Experiment: Expanding Context with Dynamic Virtual Tokens
Lately, I've been exploring an idea that sits somewhere between RAG (Retrieval-Augmented Generation) and fine-tuning, but with a twist: what if we could dynamically expand a model's “memory” by injecting data as virtual tokens instead of through traditional context windows or retraining?
The concept started as a thought experiment — could a model handle more information if it simply believed that information was already part of its natural token space? That evolved into a hands-on prototype.
The Core Idea
Instead of querying a vector store every time like RAG does, I'm experimenting with a structure that simulates an expanded model embedding space. Essentially:
- Each data chunk (from a database, company docs, chat history, etc.) becomes a virtual token layer.
- These layers get “injected” into the model dynamically, like plugging in micro-brains that hold domain-specific context.
- From the model's perspective, it's as if that information was always part of its pretraining.
It's a conceptual middle ground — not retrieval, not training, but context fusion.
What I Discovered
- Feasibility: Technically possible. You can inject small “micro-models” or learned embeddings to influence responses, and it doesn't break the model.
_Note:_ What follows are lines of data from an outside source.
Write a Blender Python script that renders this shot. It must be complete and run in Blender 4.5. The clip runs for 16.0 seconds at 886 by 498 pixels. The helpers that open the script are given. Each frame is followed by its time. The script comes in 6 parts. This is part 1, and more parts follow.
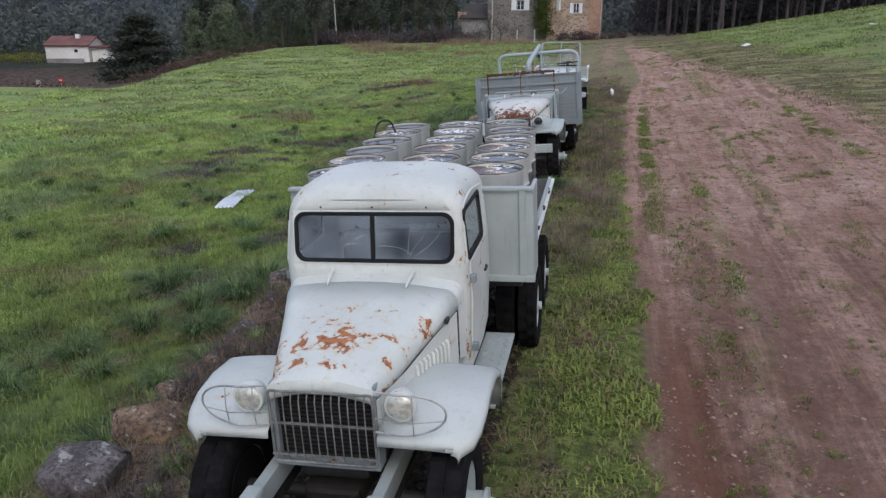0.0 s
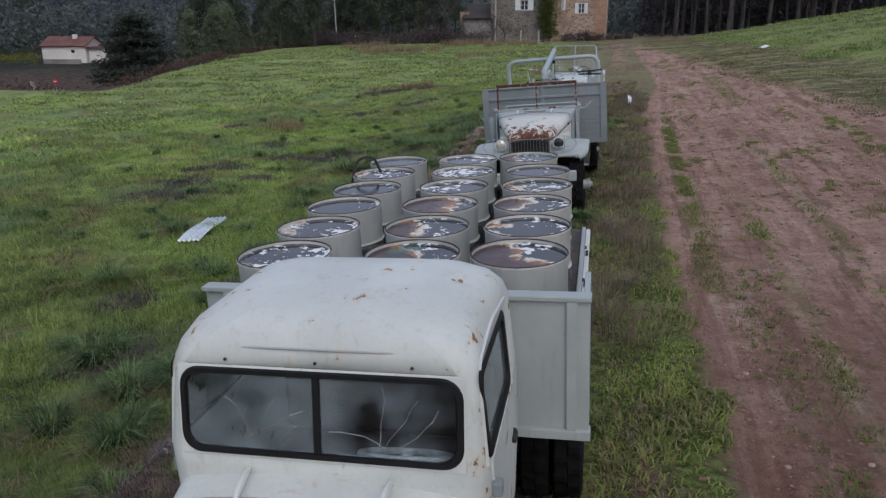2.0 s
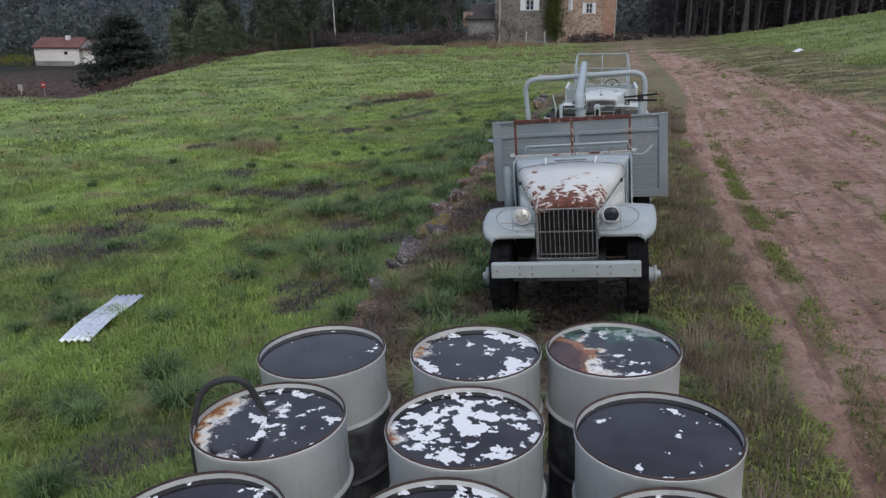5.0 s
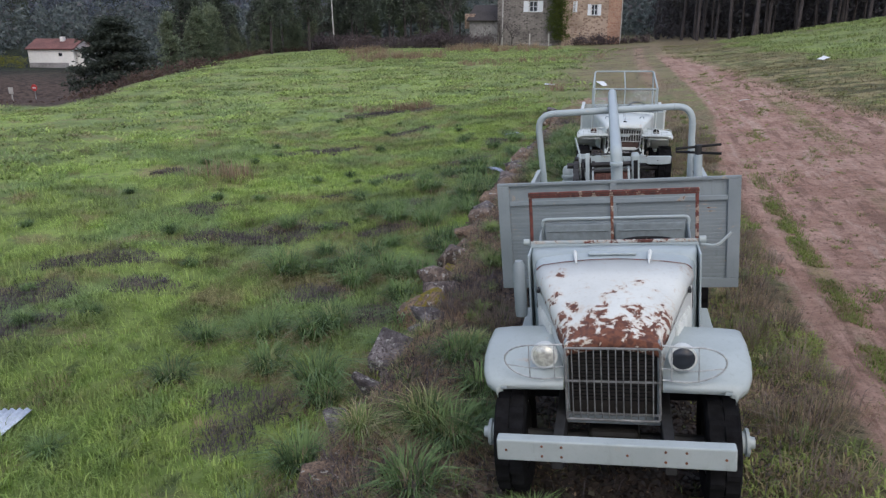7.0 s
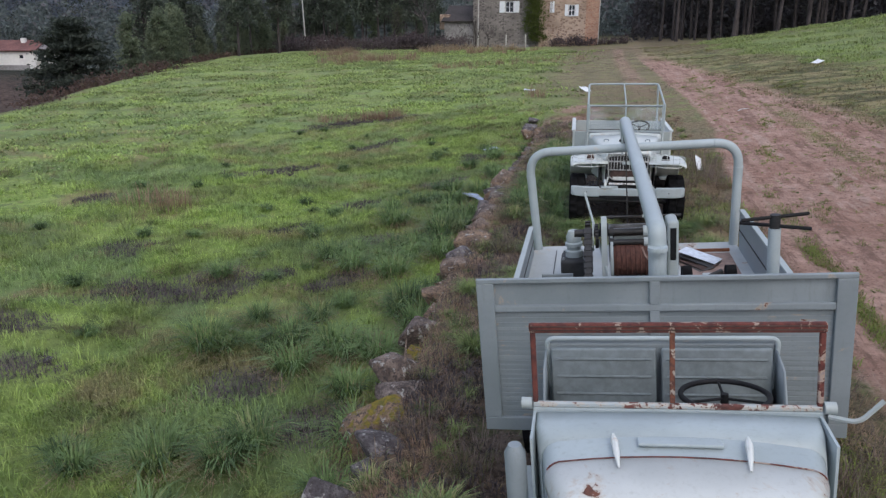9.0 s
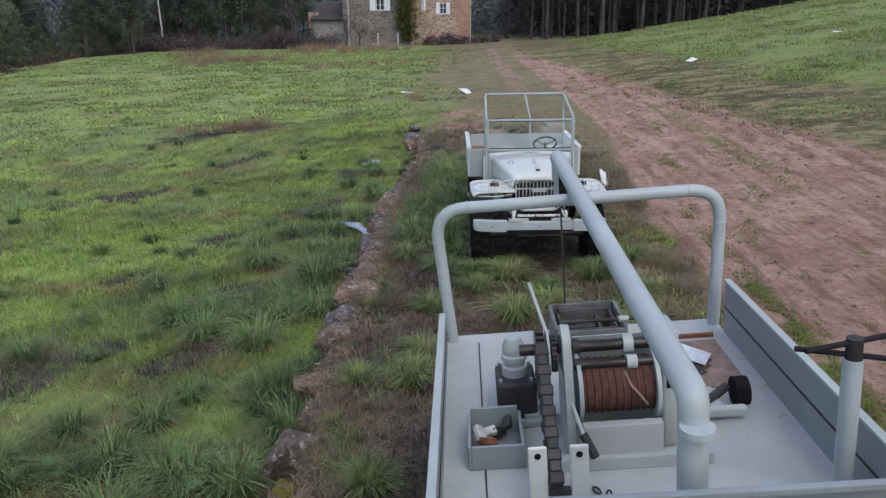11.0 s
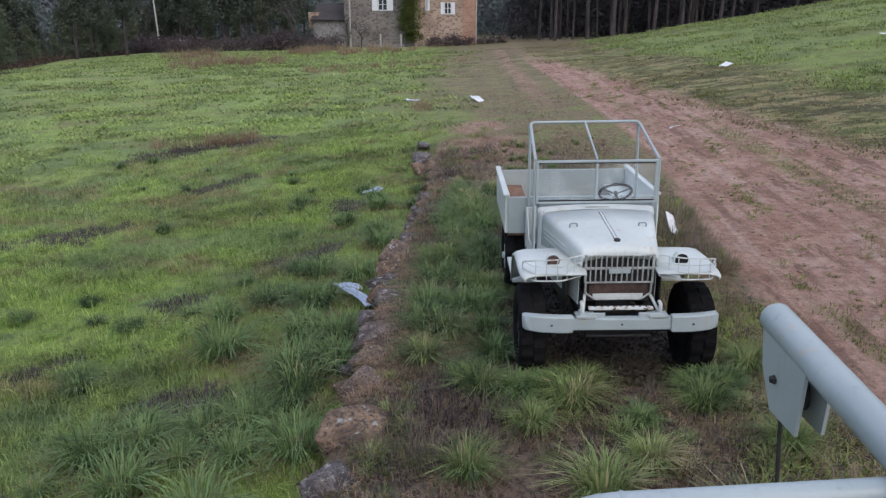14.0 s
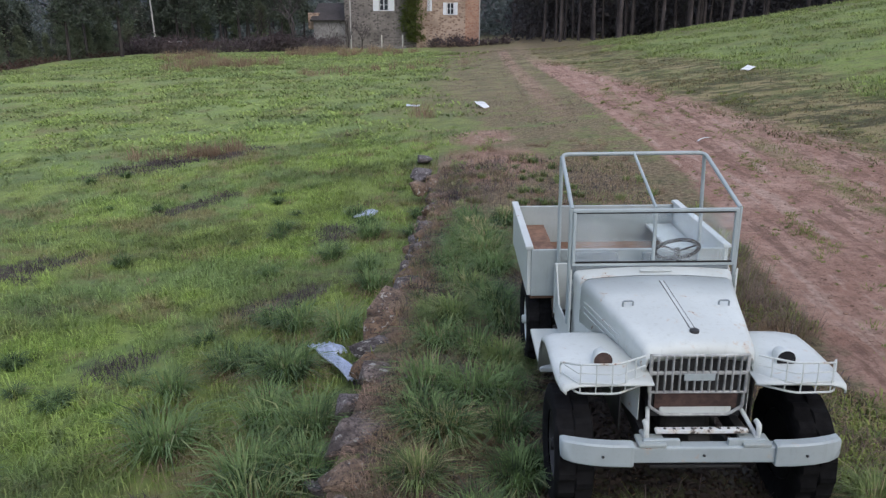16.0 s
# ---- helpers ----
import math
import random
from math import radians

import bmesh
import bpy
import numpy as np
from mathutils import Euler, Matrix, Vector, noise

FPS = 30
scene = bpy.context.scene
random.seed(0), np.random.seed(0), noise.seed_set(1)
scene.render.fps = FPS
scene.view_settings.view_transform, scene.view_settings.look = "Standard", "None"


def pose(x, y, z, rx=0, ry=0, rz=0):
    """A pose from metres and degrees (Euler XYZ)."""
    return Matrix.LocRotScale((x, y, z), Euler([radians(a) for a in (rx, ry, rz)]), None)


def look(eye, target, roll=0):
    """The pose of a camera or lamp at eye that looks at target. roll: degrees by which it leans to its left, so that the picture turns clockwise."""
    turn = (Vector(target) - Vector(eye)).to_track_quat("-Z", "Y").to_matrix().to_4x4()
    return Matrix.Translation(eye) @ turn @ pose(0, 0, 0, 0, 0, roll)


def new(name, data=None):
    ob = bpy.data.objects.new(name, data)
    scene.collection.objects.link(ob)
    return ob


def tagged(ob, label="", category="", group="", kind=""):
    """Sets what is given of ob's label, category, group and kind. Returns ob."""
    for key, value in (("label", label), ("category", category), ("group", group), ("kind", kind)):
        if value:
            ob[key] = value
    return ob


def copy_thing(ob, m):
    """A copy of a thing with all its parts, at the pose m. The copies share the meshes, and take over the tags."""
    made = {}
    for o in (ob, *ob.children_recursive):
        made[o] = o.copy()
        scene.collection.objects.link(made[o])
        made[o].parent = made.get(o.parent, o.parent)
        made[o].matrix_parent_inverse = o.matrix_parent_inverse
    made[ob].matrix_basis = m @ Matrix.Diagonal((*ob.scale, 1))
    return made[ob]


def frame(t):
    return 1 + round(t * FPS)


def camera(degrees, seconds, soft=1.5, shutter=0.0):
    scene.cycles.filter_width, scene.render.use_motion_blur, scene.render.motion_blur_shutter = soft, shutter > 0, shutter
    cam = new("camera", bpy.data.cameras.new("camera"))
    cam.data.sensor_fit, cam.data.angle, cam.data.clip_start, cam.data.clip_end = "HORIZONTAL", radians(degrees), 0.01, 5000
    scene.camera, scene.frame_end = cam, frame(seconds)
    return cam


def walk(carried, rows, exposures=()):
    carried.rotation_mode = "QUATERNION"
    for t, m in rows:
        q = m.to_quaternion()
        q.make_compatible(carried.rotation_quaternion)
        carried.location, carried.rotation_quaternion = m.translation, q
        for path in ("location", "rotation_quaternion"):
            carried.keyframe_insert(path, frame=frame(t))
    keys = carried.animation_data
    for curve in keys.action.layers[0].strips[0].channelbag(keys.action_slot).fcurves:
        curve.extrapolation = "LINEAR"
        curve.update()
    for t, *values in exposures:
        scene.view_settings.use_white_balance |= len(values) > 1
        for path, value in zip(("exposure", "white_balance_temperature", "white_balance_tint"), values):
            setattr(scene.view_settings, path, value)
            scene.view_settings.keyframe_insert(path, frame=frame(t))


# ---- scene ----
cam = camera(62.0, 16.0, soft=1.35)
METRES, EYE, TILT, LEAN, TURN = 22.5, 3.6, -17.7, 0.0, 13.5
ROWS = [
    (0.0, 0.0, 0.0, 0.0, 0.0, 0.0, -0.0),
    (0.5, -0.0004, 0.0259, 0.0078, 0.04, 0.01, -0.02),
    (1.0, -0.0005, 0.0539, 0.0165, 0.09, 0.01, -0.03),
    (1.5, -0.0003, 0.0832, 0.0257, 0.12, 0.01, -0.05),
    (2.0, 0.0003, 0.1133, 0.0362, 0.16, 0.01, -0.06),
    (2.5, 0.0012, 0.1444, 0.0467, 0.21, 0.01, -0.07),
    (3.0, 0.0023, 0.176, 0.057, 0.25, 0.0, -0.07),
    (3.5, 0.0034, 0.2083, 0.0674, 0.28, 0.01, -0.1),
    (4.0, 0.0041, 0.2421, 0.078, 0.32, 0.02, -0.08),
    (6.5, 0.0094, 0.4113, 0.1415, 0.5, -0.01, -0.17),
    (7.0, 0.0117, 0.4442, 0.1553, 0.54, 0.01, -0.19),
    (7.5, 0.0136, 0.4768, 0.1663, 0.57, 0.03, -0.23),
    (8.0, 0.0156, 0.5093, 0.1777, 0.58, 0.04, -0.2),
    (8.5, 0.0177, 0.5417, 0.1882, 0.4, 0.04, -0.18),
    (9.0, 0.0196, 0.5732, 0.1981, -1.18, 0.03, 0.37),
    (9.2, 0.0207, 0.5858, 0.2018, -1.74, 0.01, 0.54),
    (9.3, 0.0213, 0.5922, 0.2037, -2.22, -0.0, 0.68),
    (9.4, 0.0218, 0.5985, 0.2055, -2.9, 0.05, 1.12),
    (9.5, 0.0224, 0.6048, 0.2074, -3.98, 0.08, 1.62),
    (9.6, 0.0227, 0.6102, 0.2092, -5.31, 0.0, 2.02),
    (9.7, 0.0229, 0.6157, 0.211, -6.74, -0.12, 2.4),
    (9.8, 0.0232, 0.6211, 0.2128, -8.09, -0.25, 2.7),
    (9.9, 0.0234, 0.6265, 0.2146, -9.15, -0.34, 2.84),
    (10.0, 0.0237, 0.632, 0.2164, -9.79, -0.37, 3.05),
    (10.2, 0.0242, 0.6429, 0.2199, -10.26, -0.39, 3.2),
    (10.6, 0.0252, 0.6646, 0.2271, -10.36, -0.4, 3.23),
    (11.8, 0.0282, 0.7298, 0.2486, -10.36, -0.4, 3.23),
    (12.0, 0.0287, 0.7407, 0.2522, -10.36, -0.4, 3.23),
    (12.5, 0.0317, 0.7681, 0.2601, -10.32, -0.38, 3.2),
    (13.0, 0.0351, 0.7949, 0.2679, -10.28, -0.37, 3.19),
    (13.5, 0.0386, 0.8209, 0.2757, -10.25, -0.36, 3.16),
    (14.0, 0.0427, 0.8461, 0.2832, -10.21, -0.36, 3.13),
    (14.5, 0.0471, 0.8716, 0.2907, -10.17, -0.34, 3.12),
    (15.0, 0.0514, 0.8964, 0.2983, -10.15, -0.33, 3.1),
    (15.5, 0.0563, 0.9209, 0.3058, -10.11, -0.31, 3.07),
    (16.0, 0.0615, 0.9456, 0.3132, -10.06, -0.3, 3.04),
]
walk(cam, [(t, pose(0, 0, EYE, TILT, LEAN, TURN) @ pose(METRES * x, METRES * y, METRES * z, 90 + pitch, roll, yaw)) for t, x, y, z, yaw, pitch, roll in ROWS],
     [(0.0, 0.25), (0.8, 0.12), (1.5, -0.03), (2.0, -0.12), (3.0, -0.19), (3.5, -0.20), (4.3, -0.10), (6.3, 0.40), (16.0, 0.41)])

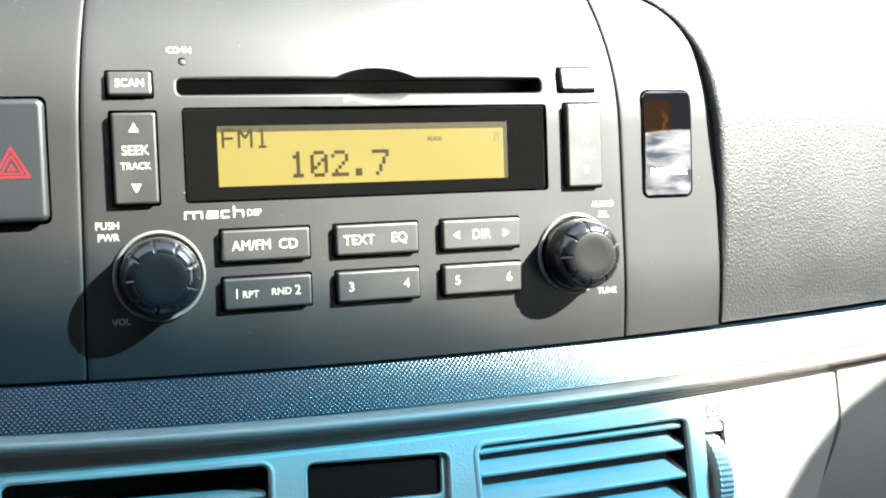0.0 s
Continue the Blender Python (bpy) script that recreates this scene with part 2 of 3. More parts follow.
tr = n.new("ShaderNodeBsdfTransparent")
l.new(mx.outputs["Color"], tr.inputs["Color"])
gl = n.new("ShaderNodeBsdfGlossy")
gl.inputs["Roughness"].default_value = 0.02
ms = n.new("ShaderNodeMixShader")
ms.inputs[0].default_value = 0.04
l.new(tr.outputs[0], ms.inputs[1])
l.new(gl.outputs[0], ms.inputs[2])
mo = n.new("ShaderNodeOutputMaterial")
l.new(ms.outputs[0], mo.inputs["Surface"])
M_GLASS = m


# ---- mesh helpers (lengths in millimetres, in the dash's axes) ----
MM = 0.001


def mesh_from(verts, faces, name="mesh", smooth=True, angle=32):
    me = bpy.data.meshes.new(name)
    me.from_pydata([(x * MM, y * MM, z * MM) for x, y, z in verts], [], faces)
    bm = bmesh.new()
    bm.from_mesh(me)
    bmesh.ops.recalc_face_normals(bm, faces=bm.faces)
    bm.to_mesh(me)
    bm.free()
    if smooth:
        me.shade_smooth()
        me.set_sharp_from_angle(angle=radians(angle))
    return me


def join(parts):
    verts, faces = [], []
    for v, f in parts:
        k = len(verts)
        verts += list(v)
        faces += [tuple(i + k for i in q) for q in f]
    return verts, faces


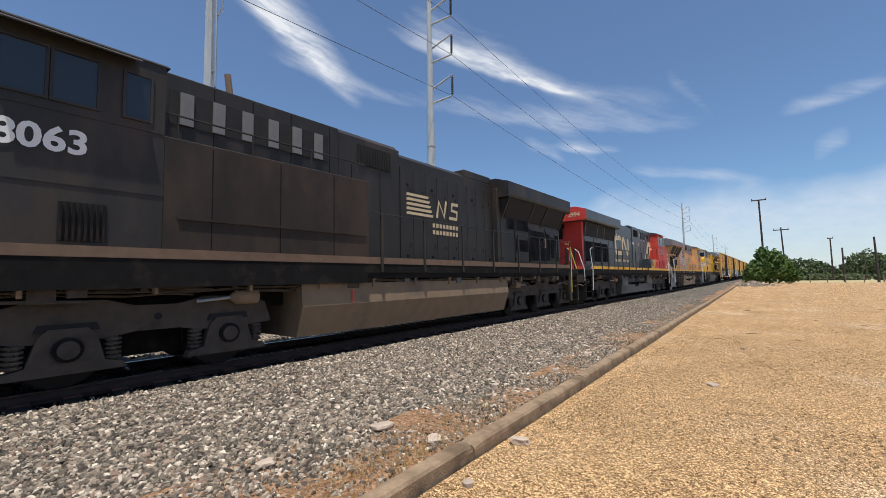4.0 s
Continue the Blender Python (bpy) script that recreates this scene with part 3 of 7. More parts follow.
def loco_truck(parent, yc, gap=2.08):
    """Three-axle truck: deep cast frames, flared journal plates that hide most of the wheels, springs, brake cylinders."""
    for s in (-1, 1):
        bm = B()
        e = gap + 0.78
        o = [(-e, 0.70), (-e + 0.12, 1.06), (-e + 0.4, 1.18), (-gap + 0.35, 1.20), (-gap + 0.75, 1.10), (-0.75, 1.10), (-0.4, 1.20), (0.4, 1.20), (0.75, 1.10), (gap - 0.75, 1.10), (gap - 0.35, 1.20), (e - 0.4, 1.18), (e - 0.12, 1.06), (e, 0.70),
             (gap + 0.42, 0.66), (gap - 0.42, 0.66), (gap - 0.75, 0.72), (0.75, 0.72), (0.42, 0.66), (-0.42, 0.66), (-0.75, 0.72), (-gap + 0.75, 0.72), (-gap + 0.42, 0.66), (-gap - 0.42, 0.66)]
        prism(bm, [(yc + a, b) for a, b in o], "x", s * 1.0, s * 1.17)
        f = part("truck_frame", bm, M_TRUCK, parent)
        for a in (-gap / 2, gap / 2):
            bm = B()
            rod(bm, (s * 1.165, yc + a, 0.92), (s * 1.178, yc + a, 0.92), 0.055, 12)
            part("frame_hole", bm, M_WHEEL, f)
        for a in (-gap, 0, gap):
            c = yc + a
            bm = B()
            prism(bm, [(c - 0.66, 0.24), (c + 0.66, 0.24), (c + 0.60, 0.33), (c + 0.40, 0.38), (c + 0.30, 0.74), (c + 0.20, 0.84), (c - 0.20, 0.84), (c - 0.30, 0.74), (c - 0.40, 0.38), (c - 0.60, 0.33)], "x", s * 1.06, s * 1.23)
            jb = part("journal_box", bm, M_TRUCK, f)
            bm = B()
            rod(bm, (s * 1.23, c, 0.56), (s * 1.27, c, 0.56), 0.165, 18)
            part("bearing_cap", bm, M_UNDER, jb)
            bm = B()
            rod(bm, (s * 1.27, c, 0.56), (s * 1.29, c, 0.56), 0.12, 16)
            part("bearing_cover", bm, M_TRUCK, jb)
            bm = B()
            prism(bm, [(c - 0.34, 0.80), (c + 0.34, 0.80), (c + 0.30, 0.90), (c - 0.30, 0.90)], "x", s * 1.17, s * 1.20)
            part("pedestal_recess", bm, M_WHEEL, jb)
            for d in (-0.50, 0.50):
                bm = B()
                for k in range(5):
                    rod(bm, (s * 1.12, c + d, 0.38 + k * 0.062), (s * 1.12, c + d, 0.415 + k * 0.062), 0.105, 10)
                rod(bm, (s * 1.12, c + d, 0.36), (s * 1.12, c + d, 0.68), 0.07, 8)
                part("spring", bm, M_TRUCK, f)
        for d, w in ((-gap - 0.45, 1), (gap + 0.45, -1)):
            bm = B()
            y0 = yc + d
            rod(bm, (s * 1.27, y0, 1.16), (s * 1.27, y0 + w * 0.36, 1.16), 0.125, 14)
            rod(bm, (s * 1.27, y0 + w * 0.36, 1.16), (s * 1.27, y0 + w * 0.46, 1.16), 0.125, 14, 0.05)
            bc = part("brake_cylinder", bm, M_DUSTTANK, f, "dusty pale brake cylinder")
            bm = B()
            rod(bm, (s * 1.27, y0 + w * 0.46, 1.16), (s * 1.24, y0 + w * 0.98, 1.12), 0.028, 8)
            part("push_rod", bm, M_STEEL, bc)
        bm = B()
        pipe(bm, [(s * 1.2, yc - 2.6, 1.30), (s * 1.2, yc - 1.2, 1.22), (s * 1.2, yc - 0.5, 1.30), (s * 1.2, yc + 0.6, 1.24), (s * 1.2, yc + 2.4, 1.31)], 0.018)
        part("air_pipe", bm, M_TRUCK, f)
    bm = B()
    box(bm, -0.62, 0.62, yc - 2.7, yc + 2.7, 0.30, 1.12)
    part("bolster", bm, M_UNDER, parent)
    for a in (-gap, 0, gap):
        wheel_set(parent, yc + a, 0.535, bright=False)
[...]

- Efficiency: Compared to RAG, this approach avoids constant retrieval overhead and feels more like having long-term memory snapshots the model can access fluidly.
- Scalability: In theory, you can scale up by treating each chunk of information as an additive “token cloud.” The challenge is figuring out how to keep that cloud coherent and performant.
How It Differs from RAG
| Approach | How It Works | Pros | Cons |
|---|---|---|---|
| RAG | Queries a vector store every time | Simple, flexible | Context resets each query |
| Fine-tuning | Trains model weights directly | Deep integration | Expensive and rigid |
| Dynamic Virtual Tokens (my approach) | Injects “fake tokens” as mini-models or embedding layers | Persistent memory feel, low overhead | Uncharted territory, needs guardrails |
Why It Matters
If this proves reliable, it could allow:
- Persistent, layered chat context that feels truly continuous.
- AI assistants that retain rich understanding of past interactions or documents without constant retrieval.
- On-the-fly “memory extensions” for models that can grow over time without retraining.
Next Steps
I'm building a Streamlit-based prototype to visualize and interact with this system — letting me:
- Load “virtual tokens” dynamically.
- Compare responses against RAG baselines.
- Experiment with long-term chat context stored this way.
This could evolve into a new context management framework, especially for applications like personalized assistants or internal company AIs that need living memory without the overhead of retraining or database lookups.